======== Source material ========

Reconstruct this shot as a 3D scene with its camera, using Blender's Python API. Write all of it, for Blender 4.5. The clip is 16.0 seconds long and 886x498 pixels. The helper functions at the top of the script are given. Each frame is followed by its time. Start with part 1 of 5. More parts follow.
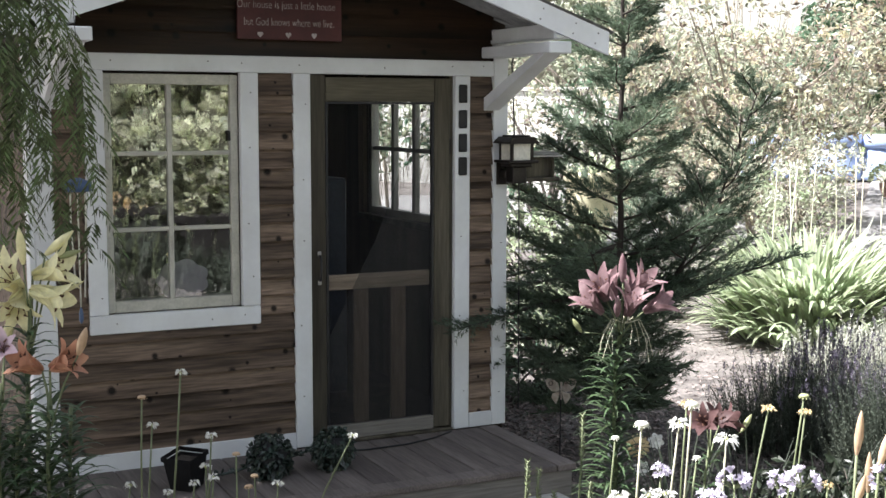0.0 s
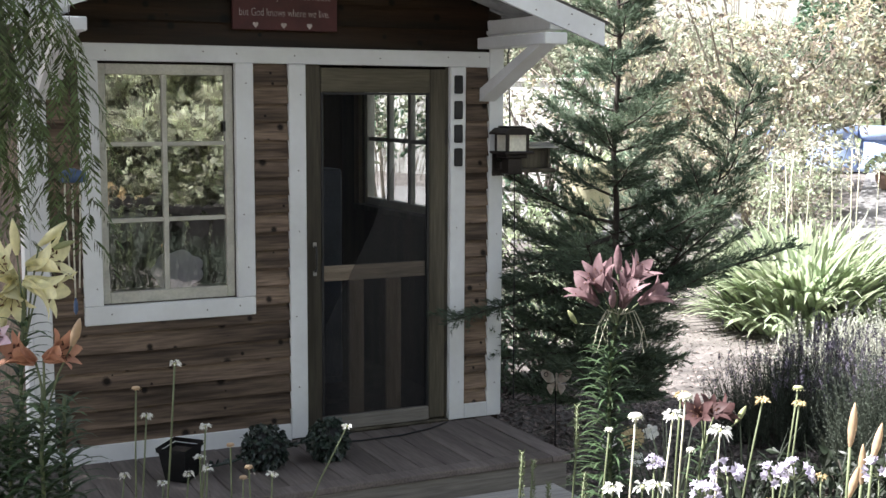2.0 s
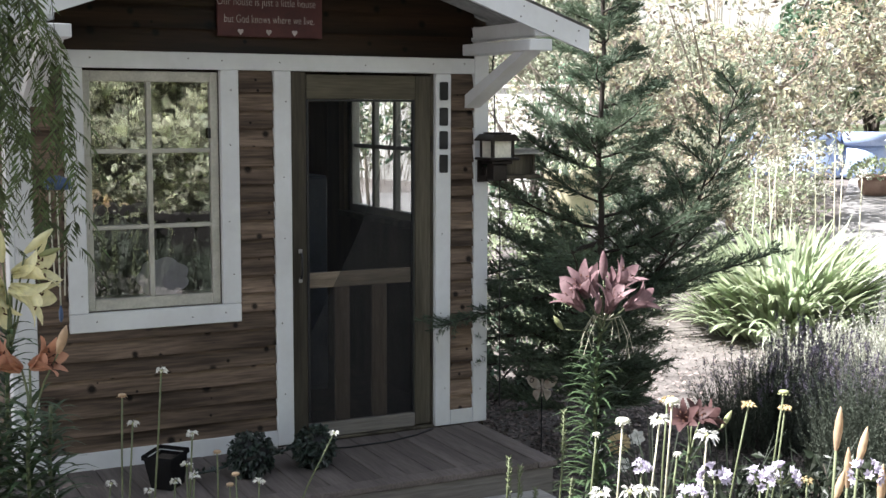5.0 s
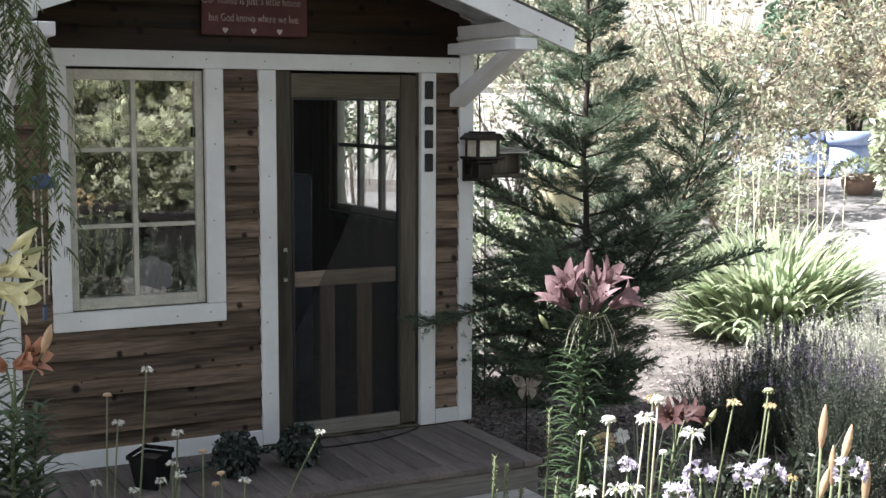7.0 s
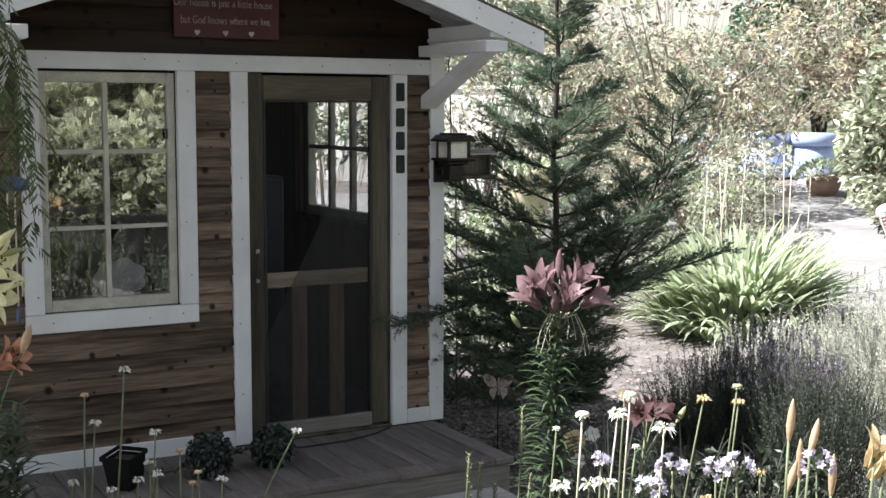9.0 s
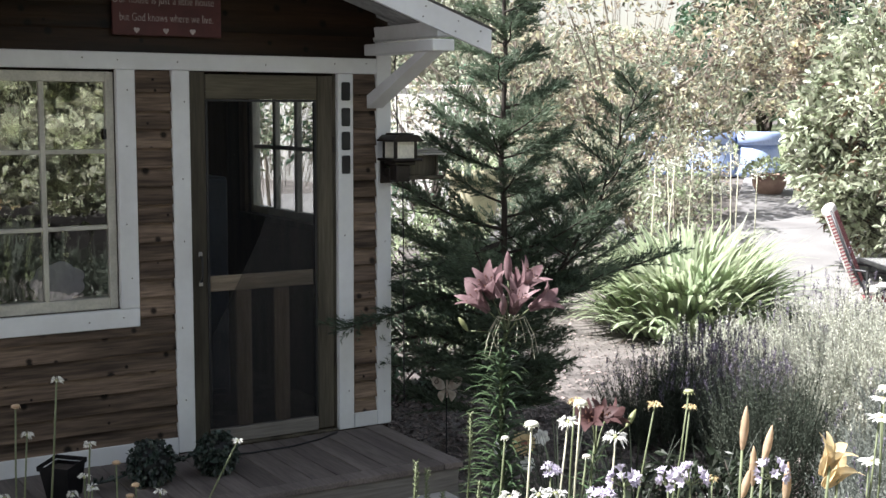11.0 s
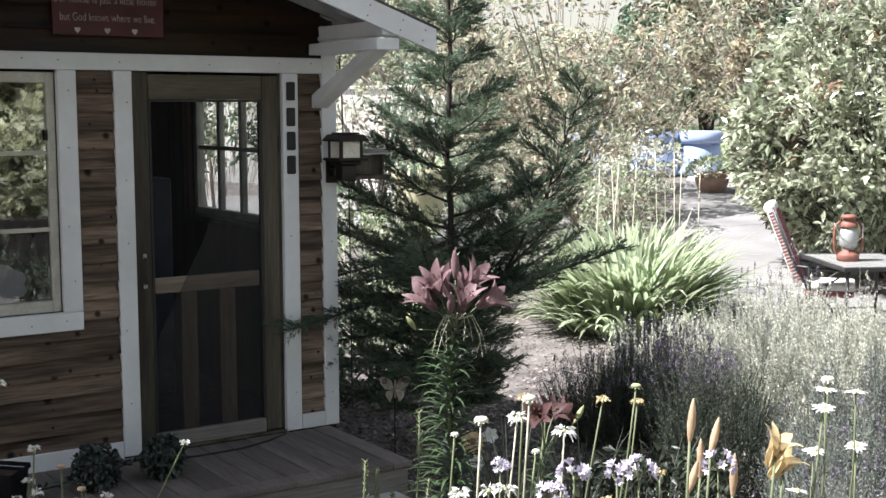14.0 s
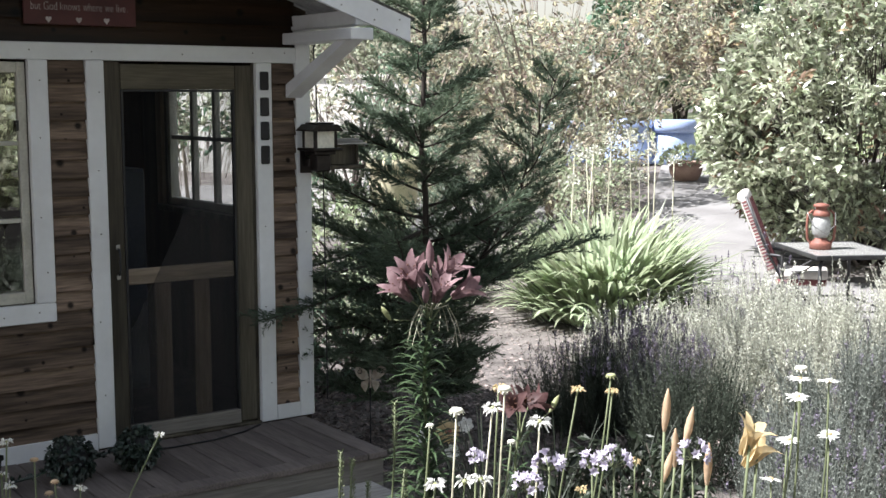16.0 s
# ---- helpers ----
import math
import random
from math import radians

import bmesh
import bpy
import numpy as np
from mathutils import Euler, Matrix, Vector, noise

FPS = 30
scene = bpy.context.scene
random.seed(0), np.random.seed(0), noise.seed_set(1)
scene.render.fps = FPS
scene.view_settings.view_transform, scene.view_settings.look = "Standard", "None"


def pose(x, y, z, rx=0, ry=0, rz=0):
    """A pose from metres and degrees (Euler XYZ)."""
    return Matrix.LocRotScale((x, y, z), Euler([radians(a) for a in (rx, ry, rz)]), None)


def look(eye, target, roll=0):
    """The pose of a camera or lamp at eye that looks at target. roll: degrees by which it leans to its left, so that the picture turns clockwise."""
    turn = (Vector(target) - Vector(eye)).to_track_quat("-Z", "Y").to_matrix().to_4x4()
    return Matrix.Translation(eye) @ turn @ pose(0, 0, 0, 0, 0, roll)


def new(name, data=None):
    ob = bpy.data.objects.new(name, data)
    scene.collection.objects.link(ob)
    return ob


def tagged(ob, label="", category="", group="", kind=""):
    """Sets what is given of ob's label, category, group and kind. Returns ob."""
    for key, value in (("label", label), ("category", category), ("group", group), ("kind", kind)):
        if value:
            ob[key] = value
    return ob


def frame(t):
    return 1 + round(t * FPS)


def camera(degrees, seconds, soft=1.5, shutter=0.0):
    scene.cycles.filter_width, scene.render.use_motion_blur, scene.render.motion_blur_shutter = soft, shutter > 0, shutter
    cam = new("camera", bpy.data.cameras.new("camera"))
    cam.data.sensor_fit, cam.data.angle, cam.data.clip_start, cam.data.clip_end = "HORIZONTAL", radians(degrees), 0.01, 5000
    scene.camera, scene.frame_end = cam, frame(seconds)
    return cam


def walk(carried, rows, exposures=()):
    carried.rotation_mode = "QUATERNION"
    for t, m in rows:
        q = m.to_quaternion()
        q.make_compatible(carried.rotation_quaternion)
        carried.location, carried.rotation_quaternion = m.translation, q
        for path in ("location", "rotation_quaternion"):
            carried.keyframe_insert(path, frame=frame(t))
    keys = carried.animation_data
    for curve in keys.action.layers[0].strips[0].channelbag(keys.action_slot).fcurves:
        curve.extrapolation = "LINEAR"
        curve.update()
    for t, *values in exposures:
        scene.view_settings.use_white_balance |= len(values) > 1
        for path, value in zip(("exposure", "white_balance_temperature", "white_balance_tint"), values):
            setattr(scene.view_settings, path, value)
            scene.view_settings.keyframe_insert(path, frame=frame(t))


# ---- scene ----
cam = camera(39.04, 16.0)
# seconds, x, y, z, pitch, roll, yaw
ROWS = [
    (0, -2.774, -6.473, 1.860, -6.29, -0.17, -25.96),
    (0.5, -2.769, -6.477, 1.859, -6.32, -0.25, -25.95),
    (1, -2.772, -6.475, 1.860, -6.45, -0.25, -26.01),
    (1.5, -2.771, -6.471, 1.859, -6.64, -0.26, -26.09),
    (2, -2.768, -6.472, 1.861, -6.71, -0.27, -26.12),
    (2.5, -2.768, -6.471, 1.859, -6.93, -0.22, -26.20),
    (3, -2.768, -6.473, 1.859, -6.51, -0.22, -26.36),
    (3.5, -2.772, -6.475, 1.861, -6.38, -0.21, -26.48),
    (6, -2.776, -6.472, 1.859, -6.43, -0.21, -27.16),
    (6.5, -2.776, -6.469, 1.861, -6.44, -0.24, -27.34),
    (7, -2.780, -6.473, 1.858, -6.43, -0.24, -27.55),
    (7.5, -2.785, -6.477, 1.860, -6.42, -0.25, -27.89),
    (8, -2.794, -6.484, 1.861, -6.41, -0.27, -28.31),
    (8.5, -2.812, -6.504, 1.858, -6.35, -0.20, -28.67),
    (9, -2.822, -6.511, 1.859, -6.35, -0.21, -29.02),
    (11.5, -2.744, -6.402, 1.862, -6.40, -0.15, -31.94),
    (12, -2.733, -6.387, 1.858, -6.41, -0.09, -32.42),
    (12.5, -2.736, -6.388, 1.856, -6.37, -0.09, -32.90),
    (13, -2.758, -6.424, 1.851, -6.31, -0.03, -33.25),
    (13.5, -2.765, -6.431, 1.851, -6.29, -0.01, -33.59),
    (14, -2.766, -6.426, 1.851, -6.33, 0.08, -33.89),
    (14.5, -2.768, -6.428, 1.852, -6.31, 0.09, -34.10),
    (15, -2.768, -6.427, 1.854, -6.49, 0.11, -34.32),
    (15.5, -2.764, -6.426, 1.853, -6.72, 0.07, -34.56),
    (16, -2.763, -6.422, 1.855, -6.83, 0.12, -35.05),
]
EXPO = [(0.0, 2.06, 6400, 13), (3.5, 2.03, 6400, 13), (7.0, 1.92, 6400, 13), (9.0, 1.76, 6400, 13), (12.5, 1.66, 6400, 13), (16.0, 1.56, 6350, 13)]
walk(cam, [(t, pose(x, y, z, 90 + p, r, w)) for t, x, y, z, p, r, w in ROWS], EXPO)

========

Given exercise :: Repeat all of the data above word for word, minus the pictures.

Output of the task ::
Reconstruct this shot as a 3D scene with its camera, using Blender's Python API. Write all of it, for Blender 4.5. The clip is 16.0 seconds long and 886x498 pixels. The helper functions at the top of the script are given. Each frame is followed by its time. Start with part 1 of 5. More parts follow.
0.0 s
2.0 s
5.0 s
7.0 s
9.0 s
11.0 s
14.0 s
16.0 s
# ---- helpers ----
import math
import random
from math import radians

import bmesh
import bpy
import numpy as np
from mathutils import Euler, Matrix, Vector, noise

FPS = 30
scene = bpy.context.scene
random.seed(0), np.random.seed(0), noise.seed_set(1)
scene.render.fps = FPS
scene.view_settings.view_transform, scene.view_settings.look = "Standard", "None"


def pose(x, y, z, rx=0, ry=0, rz=0):
    """A pose from metres and degrees (Euler XYZ)."""
    return Matrix.LocRotScale((x, y, z), Euler([radians(a) for a in (rx, ry, rz)]), None)


def look(eye, target, roll=0):
    """The pose of a camera or lamp at eye that looks at target. roll: degrees by which it leans to its left, so that the picture turns clockwise."""
    turn = (Vector(target) - Vector(eye)).to_track_quat("-Z", "Y").to_matrix().to_4x4()
    return Matrix.Translation(eye) @ turn @ pose(0, 0, 0, 0, 0, roll)


def new(name, data=None):
    ob = bpy.data.objects.new(name, data)
    scene.collection.objects.link(ob)
    return ob


def tagged(ob, label="", category="", group="", kind=""):
    """Sets what is given of ob's label, category, group and kind. Returns ob."""
    for key, value in (("label", label), ("category", category), ("group", group), ("kind", kind)):
        if value:
            ob[key] = value
    return ob


def frame(t):
    return 1 + round(t * FPS)


def camera(degrees, seconds, soft=1.5, shutter=0.0):
    scene.cycles.filter_width, scene.render.use_motion_blur, scene.render.motion_blur_shutter = soft, shutter > 0, shutter
    cam = new("camera", bpy.data.cameras.new("camera"))
    cam.data.sensor_fit, cam.data.angle, cam.data.clip_start, cam.data.clip_end = "HORIZONTAL", radians(degrees), 0.01, 5000
    scene.camera, scene.frame_end = cam, frame(seconds)
    return cam


def walk(carried, rows, exposures=()):
    carried.rotation_mode = "QUATERNION"
    for t, m in rows:
        q = m.to_quaternion()
        q.make_compatible(carried.rotation_quaternion)
        carried.location, carried.rotation_quaternion = m.translation, q
        for path in ("location", "rotation_quaternion"):
            carried.keyframe_insert(path, frame=frame(t))
    keys = carried.animation_data
    for curve in keys.action.layers[0].strips[0].channelbag(keys.action_slot).fcurves:
        curve.extrapolation = "LINEAR"
        curve.update()
    for t, *values in exposures:
        scene.view_settings.use_white_balance |= len(values) > 1
        for path, value in zip(("exposure", "white_balance_temperature", "white_balance_tint"), values):
            setattr(scene.view_settings, path, value)
            scene.view_settings.keyframe_insert(path, frame=frame(t))


# ---- scene ----
cam = camera(39.04, 16.0)
# seconds, x, y, z, pitch, roll, yaw
ROWS = [
    (0, -2.774, -6.473, 1.860, -6.29, -0.17, -25.96),
    (0.5, -2.769, -6.477, 1.859, -6.32, -0.25, -25.95),
    (1, -2.772, -6.475, 1.860, -6.45, -0.25, -26.01),
    (1.5, -2.771, -6.471, 1.859, -6.64, -0.26, -26.09),
    (2, -2.768, -6.472, 1.861, -6.71, -0.27, -26.12),
    (2.5, -2.768, -6.471, 1.859, -6.93, -0.22, -26.20),
    (3, -2.768, -6.473, 1.859, -6.51, -0.22, -26.36),
    (3.5, -2.772, -6.475, 1.861, -6.38, -0.21, -26.48),
    (6, -2.776, -6.472, 1.859, -6.43, -0.21, -27.16),
    (6.5, -2.776, -6.469, 1.861, -6.44, -0.24, -27.34),
    (7, -2.780, -6.473, 1.858, -6.43, -0.24, -27.55),
    (7.5, -2.785, -6.477, 1.860, -6.42, -0.25, -27.89),
    (8, -2.794, -6.484, 1.861, -6.41, -0.27, -28.31),
    (8.5, -2.812, -6.504, 1.858, -6.35, -0.20, -28.67),
    (9, -2.822, -6.511, 1.859, -6.35, -0.21, -29.02),
    (11.5, -2.744, -6.402, 1.862, -6.40, -0.15, -31.94),
    (12, -2.733, -6.387, 1.858, -6.41, -0.09, -32.42),
    (12.5, -2.736, -6.388, 1.856, -6.37, -0.09, -32.90),
    (13, -2.758, -6.424, 1.851, -6.31, -0.03, -33.25),
    (13.5, -2.765, -6.431, 1.851, -6.29, -0.01, -33.59),
    (14, -2.766, -6.426, 1.851, -6.33, 0.08, -33.89),
    (14.5, -2.768, -6.428, 1.852, -6.31, 0.09, -34.10),
    (15, -2.768, -6.427, 1.854, -6.49, 0.11, -34.32),
    (15.5, -2.764, -6.426, 1.853, -6.72, 0.07, -34.56),
    (16, -2.763, -6.422, 1.855, -6.83, 0.12, -35.05),
]
EXPO = [(0.0, 2.06, 6400, 13), (3.5, 2.03, 6400, 13), (7.0, 1.92, 6400, 13), (9.0, 1.76, 6400, 13), (12.5, 1.66, 6400, 13), (16.0, 1.56, 6350, 13)]
walk(cam, [(t, pose(x, y, z, 90 + p, r, w)) for t, x, y, z, p, r, w in ROWS], EXPO)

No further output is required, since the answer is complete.